▶ [EXERCISE BRIEF] Your task is to transcribe all the entries exactly, excluding pictures.

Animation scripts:
▼▼▼
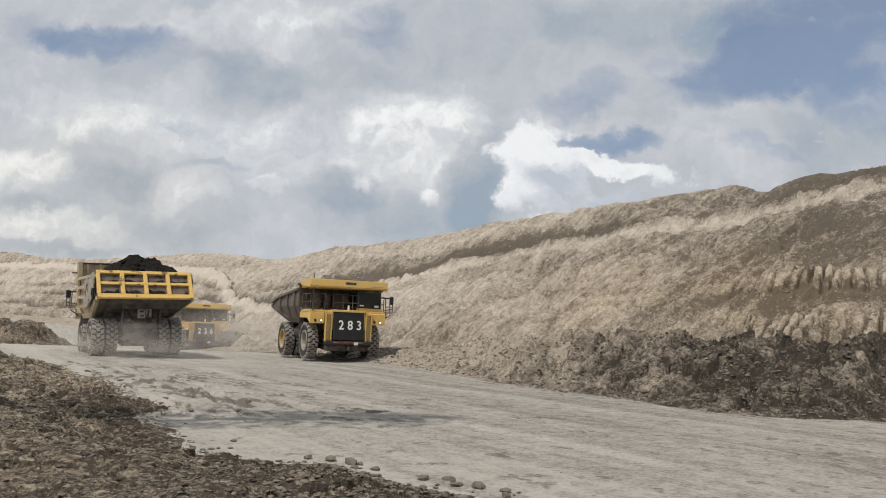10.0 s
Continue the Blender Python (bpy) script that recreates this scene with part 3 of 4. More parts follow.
def tyre_meshes():
    w = 0.33
    bm = lathe(bm_new(), [(0.66, -w * 0.8), (0.74, -w * 0.95), (0.93, -w * 1.03), (1.08, -w), (1.13, -w * 0.9), (1.16, -w * 0.6), (1.165, 0), (1.16, w * 0.6), (1.13, w * 0.9),
                       (1.08, w), (0.93, w * 1.03), (0.74, w * 0.95), (0.66, w * 0.8)], 48)
    ob = part("tyre", bm, M_RUBBER, smooth=True)
    tyre = ob.data
    bpy.data.objects.remove(ob)
    bm = bm_new()
    n = 22
    pitch_a = 2 * math.pi / n
    # three staggered columns of skewed blocks with narrow grooves between them
    for k in range(n):
        for col, (y0, y1, off) in enumerate(((-0.335, -0.125, 0.0), (-0.10, 0.10, 0.5), (0.125, 0.335, 0.0))):
            a = pitch_a * (k + off)
            half = pitch_a * (0.37 if col == 1 else 0.365)
            secs = [(y0, 0.0), ((y0 + y1) / 2, 0.17), (y1, 0.0)] if col == 1 else ([(y0, -0.12), (y0 + 0.03, -0.1), (y1, 0.14)] if col == 0 else [(y0, 0.14), (y1 - 0.03, -0.1), (y1, -0.12)])
            rows = []
            for y, sh in secs:
                edge = abs(y) > 0.33
                top, low = (R_TYRE - 0.05, 1.04) if edge else (R_TYRE, 1.12)
                row = []
                for da, rr in ((-half, low), (-half * 0.9, top), (half * 0.9, top), (half, low)):
                    t = a + da + sh * pitch_a
                    row.append(bm.verts.new((rr * math.cos(t), y, rr * math.sin(t))))
                rows.append(row)
            for p, q in zip(rows[:-1], rows[1:]):
                for i in range(3):
                    bm.faces.new((p[i], p[i + 1], q[i + 1], q[i]))
            bm.faces.new(rows[0])
            bm.faces.new(rows[-1][::-1])
    ob = part("tread", bm, M_LUG)
    tread = ob.data
    bpy.data.objects.remove(ob)
    return tyre, tread


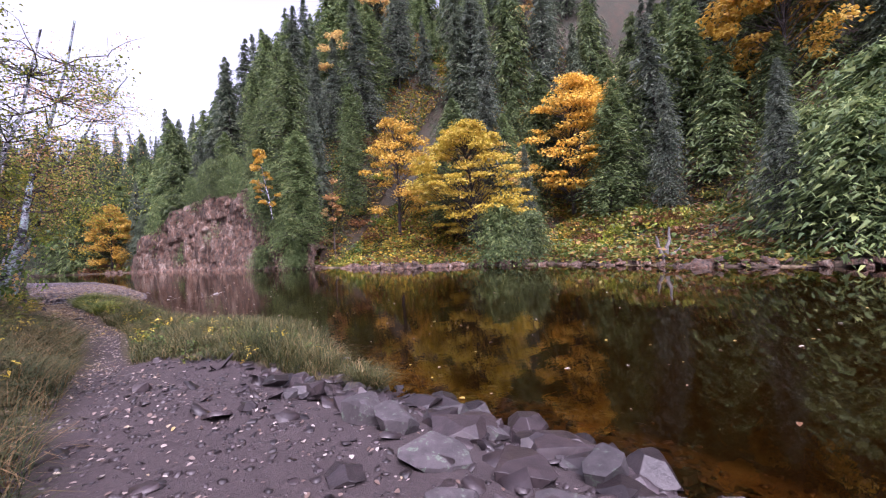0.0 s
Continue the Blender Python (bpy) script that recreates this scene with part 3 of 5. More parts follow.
def deciduous_meshes(name, seed, h, r, crown, lobes, per, leaf_len, leaf, bark, trunk_r, tier=0.35, lean=(0, 0), bare_tips=0, width=0.42, broad=False):
    """Trunk with limbs, each limb ending in a flat spray of leaves."""
    rng = np.random.default_rng(seed)
    zs = np.linspace(-0.6, h * 0.86, 9)
    line_ = np.c_[lean[0] * np.maximum(zs / h, 0) ** 1.4 + rng.normal(0, 0.05, 9).cumsum() * 0.6, lean[1] * np.maximum(zs / h, 0) ** 1.4 + rng.normal(0, 0.05, 9).cumsum() * 0.6, zs]
    trunk, pieces, base, along = tube(line_, trunk_r * (1.0 - 0.85 * np.linspace(0, 1, 9)), 9), [], [], []
    for k in range(lobes + bare_tips):
        t = rng.random() ** 0.8
        z = crown + (h - crown) * t
        bulge = np.sin(np.pi * min(0.98, 0.18 + 0.8 * t)) ** 0.7
        a, rad = rng.uniform(0, 2 * np.pi), r * bulge * rng.uniform(0.25, 1.0) ** 0.6
        at = np.array([np.interp(z, zs, line_[:, 0]) + rad * np.cos(a), np.interp(z, zs, line_[:, 1]) + rad * np.sin(a), z])
        root_z = min(max(z - rad * 0.75, crown * 0.6), h * 0.8)
        root = np.array([np.interp(root_z, zs, line_[:, 0]), np.interp(root_z, zs, line_[:, 1]), root_z])
        limb = bent(root, at, 5, 0.05 * rad + 0.02, rng, -0.06 * rad)
        lr = trunk_r * 0.28 * (0.5 + 0.5 * rng.random())
        pieces.append(tube(limb, np.linspace(lr, 0.006, 5), 5))
        for _ in range(3):
            tip = limb[rng.integers(2, 5)] + rng.normal(0, 1, 3) * np.array([0.22, 0.22, 0.12]) * r
            pieces.append(tube(bent(limb[rng.integers(1, 4)], tip, 4, 0.03, rng), np.linspace(lr * 0.4, 0.004, 4), 3))
        if k < lobes:
            spread_ = r * rng.uniform(0.14, 0.32)
            o = rng.normal(0, 1, (per, 3))
            o /= np.linalg.norm(o, axis=1)[:, None]
            o *= rng.random((per, 1)) ** 0.5
            p = at + o * np.array([spread_, spread_, spread_ * tier])
            p[:, 2] -= 0.5 * tier * np.hypot(o[:, 0], o[:, 1]) * spread_
            base.append(p)
            d = np.c_[o[:, :2] + 0.4 * rng.normal(0, 1, (per, 2)) + 0.4 * np.array([np.cos(a), np.sin(a)]), -0.35 + 0.35 * rng.normal(0, 1, per)]
            along.append(d)
    base, along = np.concatenate(base), np.concatenate(along)
    d, side, nrm = frames_of(along, rng, 0.35)
    ln = leaf_len * rng.uniform(0.6, 1.3, len(base))
    v, q = broad_leaves(base, d, side, nrm, ln, ln * width) if broad else kites(base, d, side, ln, ln * width)
    return mesh_of(name + "_trunk", *trunk, bark, True), mesh_of(name + "_crown", v, q, leaf), mesh_of(name + "_branchwork", *join_polys(pieces), bark, True)


def shrub_mesh(name, seed, r, h, count, leaf_len, leaf, width=0.4):
    rng = np.random.default_rng(seed)
    o = rng.normal(0, 1, (count, 3))
    o /= np.linalg.norm(o, axis=1)[:, None]
    o *= rng.random((count, 1)) ** 0.4
    lump = 0.7 + 0.5 * np.sin(o[:, 0] * 5 + seed) * np.cos(o[:, 1] * 4.3)
    p = np.c_[o[:, 0] * r * lump, o[:, 1] * r * lump, np.abs(o[:, 2]) * h * lump]
    d, side, _ = frames_of(np.c_[o[:, :2], 0.2 * rng.normal(0, 1, count) + 0.1] + 0.3 * rng.normal(0, 1, (count, 3)), rng, 0.3)
    ln = leaf_len * rng.uniform(0.5, 1.3, count)
    v, q = kites(p, d, side, ln, ln * width)
    stems = [tube(bent((0, 0, -0.2), (rng.normal(0, r * 0.5), rng.normal(0, r * 0.5), h * rng.uniform(0.4, 0.9)), 4, 0.03, rng), [0.025, 0.018, 0.01, 0.004], 4) for _ in range(6)]
    return mesh_of(name + "_stems", *join_polys(stems), M_TWIG), mesh_of(name + "_leaves", v, q, leaf)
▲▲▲
▶ [EXERCISE OUTPUT]
10.0 s
Continue the Blender Python (bpy) script that recreates this scene with part 3 of 4. More parts follow.
def tyre_meshes():
    w = 0.33
    bm = lathe(bm_new(), [(0.66, -w * 0.8), (0.74, -w * 0.95), (0.93, -w * 1.03), (1.08, -w), (1.13, -w * 0.9), (1.16, -w * 0.6), (1.165, 0), (1.16, w * 0.6), (1.13, w * 0.9),
                       (1.08, w), (0.93, w * 1.03), (0.74, w * 0.95), (0.66, w * 0.8)], 48)
    ob = part("tyre", bm, M_RUBBER, smooth=True)
    tyre = ob.data
    bpy.data.objects.remove(ob)
    bm = bm_new()
    n = 22
    pitch_a = 2 * math.pi / n
    # three staggered columns of skewed blocks with narrow grooves between them
    for k in range(n):
        for col, (y0, y1, off) in enumerate(((-0.335, -0.125, 0.0), (-0.10, 0.10, 0.5), (0.125, 0.335, 0.0))):
            a = pitch_a * (k + off)
            half = pitch_a * (0.37 if col == 1 else 0.365)
            secs = [(y0, 0.0), ((y0 + y1) / 2, 0.17), (y1, 0.0)] if col == 1 else ([(y0, -0.12), (y0 + 0.03, -0.1), (y1, 0.14)] if col == 0 else [(y0, 0.14), (y1 - 0.03, -0.1), (y1, -0.12)])
            rows = []
            for y, sh in secs:
                edge = abs(y) > 0.33
                top, low = (R_TYRE - 0.05, 1.04) if edge else (R_TYRE, 1.12)
                row = []
                for da, rr in ((-half, low), (-half * 0.9, top), (half * 0.9, top), (half, low)):
                    t = a + da + sh * pitch_a
                    row.append(bm.verts.new((rr * math.cos(t), y, rr * math.sin(t))))
                rows.append(row)
            for p, q in zip(rows[:-1], rows[1:]):
                for i in range(3):
                    bm.faces.new((p[i], p[i + 1], q[i + 1], q[i]))
            bm.faces.new(rows[0])
            bm.faces.new(rows[-1][::-1])
    ob = part("tread", bm, M_LUG)
    tread = ob.data
    bpy.data.objects.remove(ob)
    return tyre, tread


0.0 s
Continue the Blender Python (bpy) script that recreates this scene with part 3 of 5. More parts follow.
def deciduous_meshes(name, seed, h, r, crown, lobes, per, leaf_len, leaf, bark, trunk_r, tier=0.35, lean=(0, 0), bare_tips=0, width=0.42, broad=False):
    """Trunk with limbs, each limb ending in a flat spray of leaves."""
    rng = np.random.default_rng(seed)
    zs = np.linspace(-0.6, h * 0.86, 9)
    line_ = np.c_[lean[0] * np.maximum(zs / h, 0) ** 1.4 + rng.normal(0, 0.05, 9).cumsum() * 0.6, lean[1] * np.maximum(zs / h, 0) ** 1.4 + rng.normal(0, 0.05, 9).cumsum() * 0.6, zs]
    trunk, pieces, base, along = tube(line_, trunk_r * (1.0 - 0.85 * np.linspace(0, 1, 9)), 9), [], [], []
    for k in range(lobes + bare_tips):
        t = rng.random() ** 0.8
        z = crown + (h - crown) * t
        bulge = np.sin(np.pi * min(0.98, 0.18 + 0.8 * t)) ** 0.7
        a, rad = rng.uniform(0, 2 * np.pi), r * bulge * rng.uniform(0.25, 1.0) ** 0.6
        at = np.array([np.interp(z, zs, line_[:, 0]) + rad * np.cos(a), np.interp(z, zs, line_[:, 1]) + rad * np.sin(a), z])
        root_z = min(max(z - rad * 0.75, crown * 0.6), h * 0.8)
        root = np.array([np.interp(root_z, zs, line_[:, 0]), np.interp(root_z, zs, line_[:, 1]), root_z])
        limb = bent(root, at, 5, 0.05 * rad + 0.02, rng, -0.06 * rad)
        lr = trunk_r * 0.28 * (0.5 + 0.5 * rng.random())
        pieces.append(tube(limb, np.linspace(lr, 0.006, 5), 5))
        for _ in range(3):
            tip = limb[rng.integers(2, 5)] + rng.normal(0, 1, 3) * np.array([0.22, 0.22, 0.12]) * r
            pieces.append(tube(bent(limb[rng.integers(1, 4)], tip, 4, 0.03, rng), np.linspace(lr * 0.4, 0.004, 4), 3))
        if k < lobes:
            spread_ = r * rng.uniform(0.14, 0.32)
            o = rng.normal(0, 1, (per, 3))
            o /= np.linalg.norm(o, axis=1)[:, None]
            o *= rng.random((per, 1)) ** 0.5
            p = at + o * np.array([spread_, spread_, spread_ * tier])
            p[:, 2] -= 0.5 * tier * np.hypot(o[:, 0], o[:, 1]) * spread_
            base.append(p)
            d = np.c_[o[:, :2] + 0.4 * rng.normal(0, 1, (per, 2)) + 0.4 * np.array([np.cos(a), np.sin(a)]), -0.35 + 0.35 * rng.normal(0, 1, per)]
            along.append(d)
    base, along = np.concatenate(base), np.concatenate(along)
    d, side, nrm = frames_of(along, rng, 0.35)
    ln = leaf_len * rng.uniform(0.6, 1.3, len(base))
    v, q = broad_leaves(base, d, side, nrm, ln, ln * width) if broad else kites(base, d, side, ln, ln * width)
    return mesh_of(name + "_trunk", *trunk, bark, True), mesh_of(name + "_crown", v, q, leaf), mesh_of(name + "_branchwork", *join_polys(pieces), bark, True)


def shrub_mesh(name, seed, r, h, count, leaf_len, leaf, width=0.4):
    rng = np.random.default_rng(seed)
    o = rng.normal(0, 1, (count, 3))
    o /= np.linalg.norm(o, axis=1)[:, None]
    o *= rng.random((count, 1)) ** 0.4
    lump = 0.7 + 0.5 * np.sin(o[:, 0] * 5 + seed) * np.cos(o[:, 1] * 4.3)
    p = np.c_[o[:, 0] * r * lump, o[:, 1] * r * lump, np.abs(o[:, 2]) * h * lump]
    d, side, _ = frames_of(np.c_[o[:, :2], 0.2 * rng.normal(0, 1, count) + 0.1] + 0.3 * rng.normal(0, 1, (count, 3)), rng, 0.3)
    ln = leaf_len * rng.uniform(0.5, 1.3, count)
    v, q = kites(p, d, side, ln, ln * width)
    stems = [tube(bent((0, 0, -0.2), (rng.normal(0, r * 0.5), rng.normal(0, r * 0.5), h * rng.uniform(0.4, 0.9)), 4, 0.03, rng), [0.025, 0.018, 0.01, 0.004], 4) for _ in range(6)]
    return mesh_of(name + "_stems", *join_polys(stems), M_TWIG), mesh_of(name + "_leaves", v, q, leaf)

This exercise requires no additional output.